- **Problem statement**
Omit all images. Transcribe the rest of the material below exactly.

- **Data segment**
......

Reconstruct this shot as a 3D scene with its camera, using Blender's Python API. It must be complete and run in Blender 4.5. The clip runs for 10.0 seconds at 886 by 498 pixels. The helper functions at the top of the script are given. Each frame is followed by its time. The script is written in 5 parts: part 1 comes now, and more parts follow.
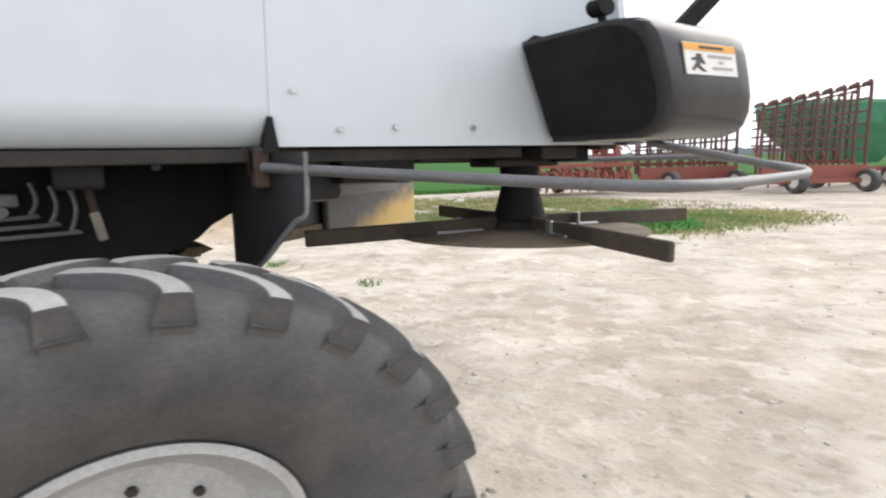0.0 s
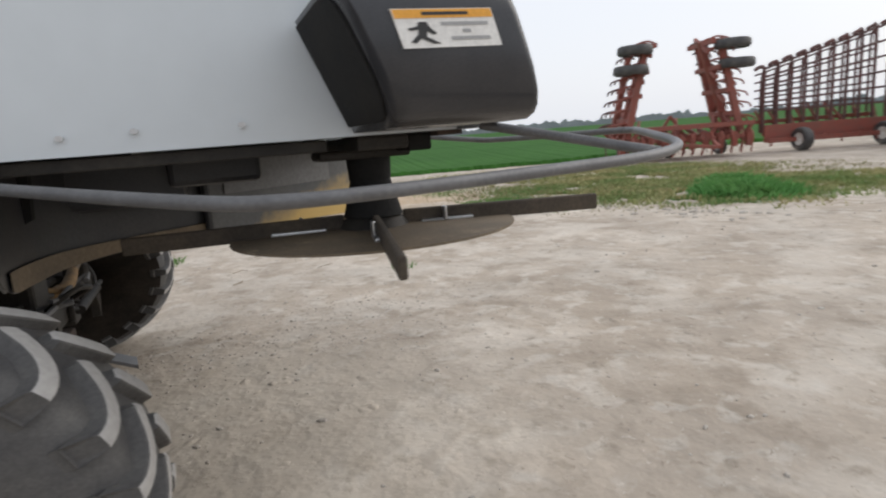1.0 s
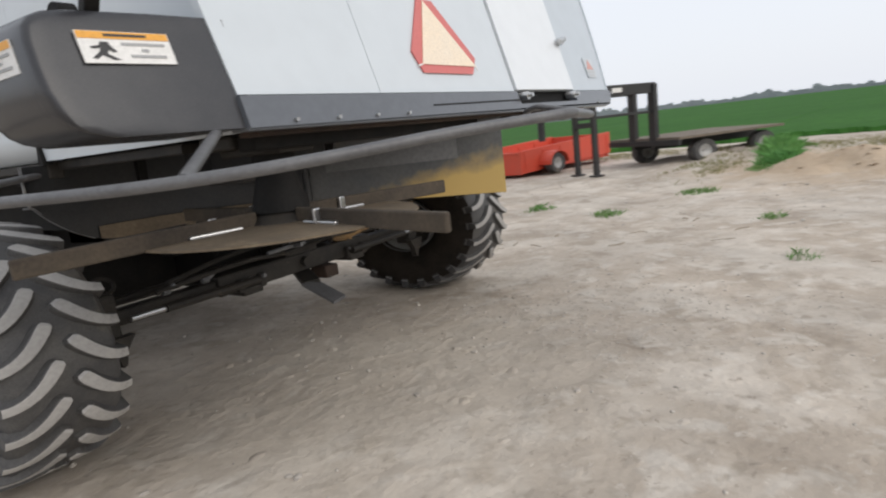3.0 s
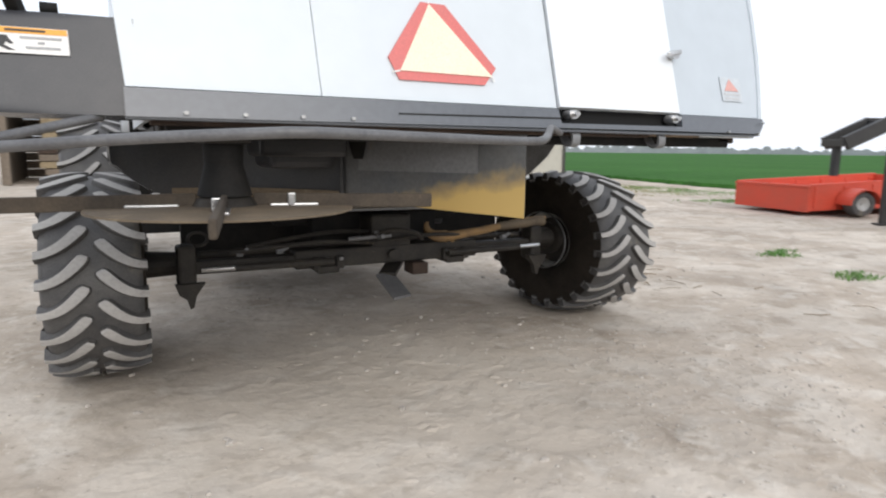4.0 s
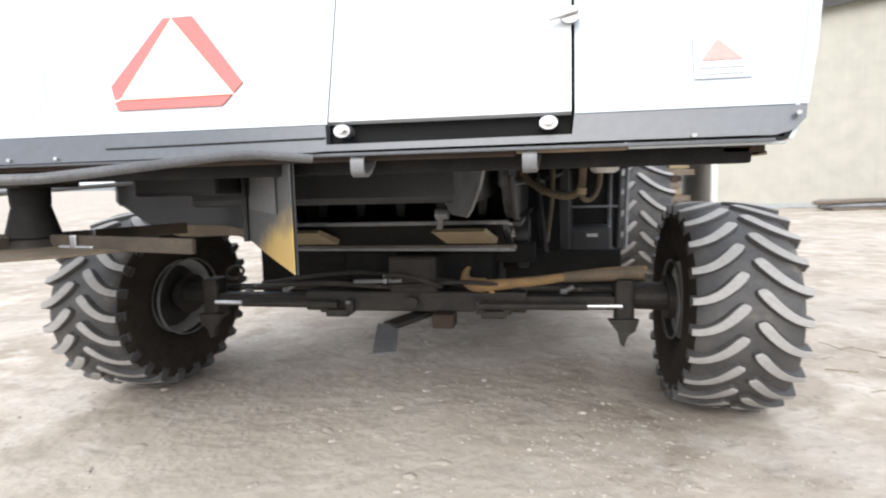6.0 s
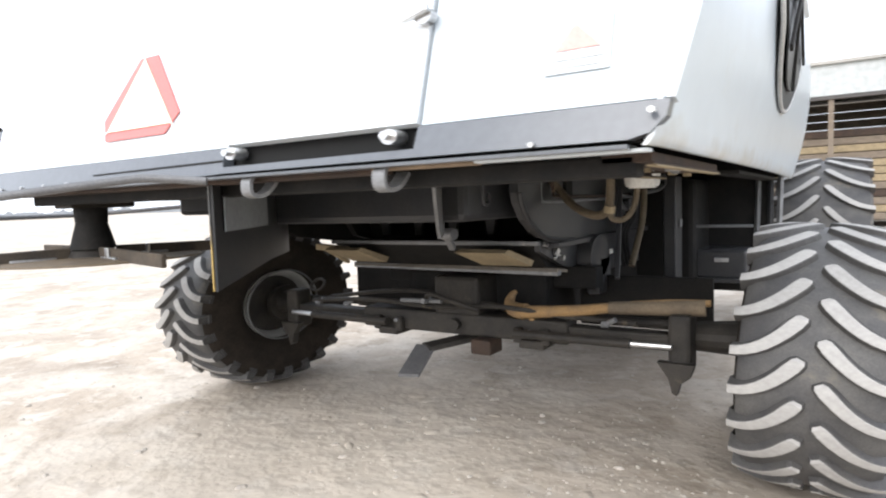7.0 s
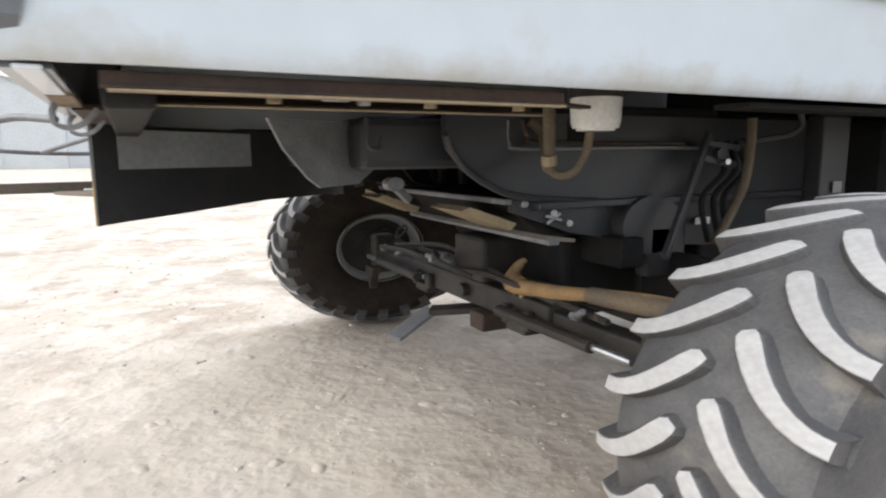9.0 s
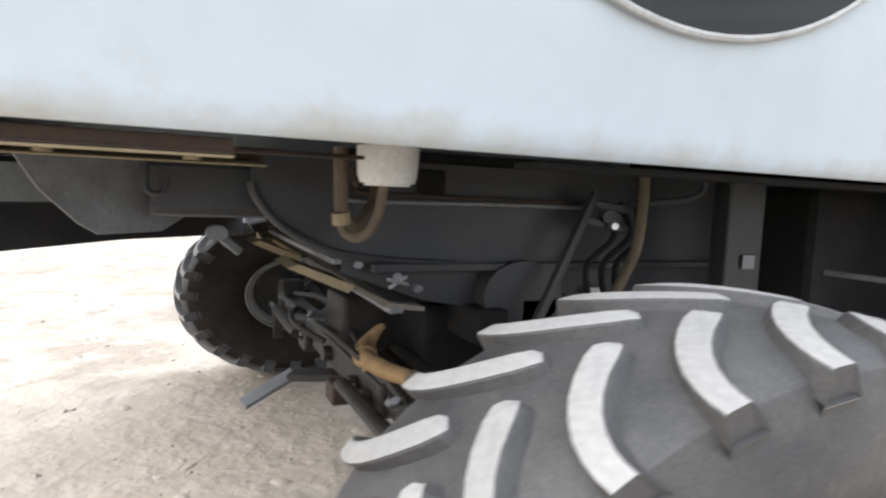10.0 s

......

- **Completed task**
Reconstruct this shot as a 3D scene with its camera, using Blender's Python API. It must be complete and run in Blender 4.5. The clip runs for 10.0 seconds at 886 by 498 pixels. The helper functions at the top of the script are given. Each frame is followed by its time. The script is written in 5 parts: part 1 comes now, and more parts follow.
0.0 s
1.0 s
3.0 s
4.0 s
6.0 s
7.0 s
9.0 s
10.0 s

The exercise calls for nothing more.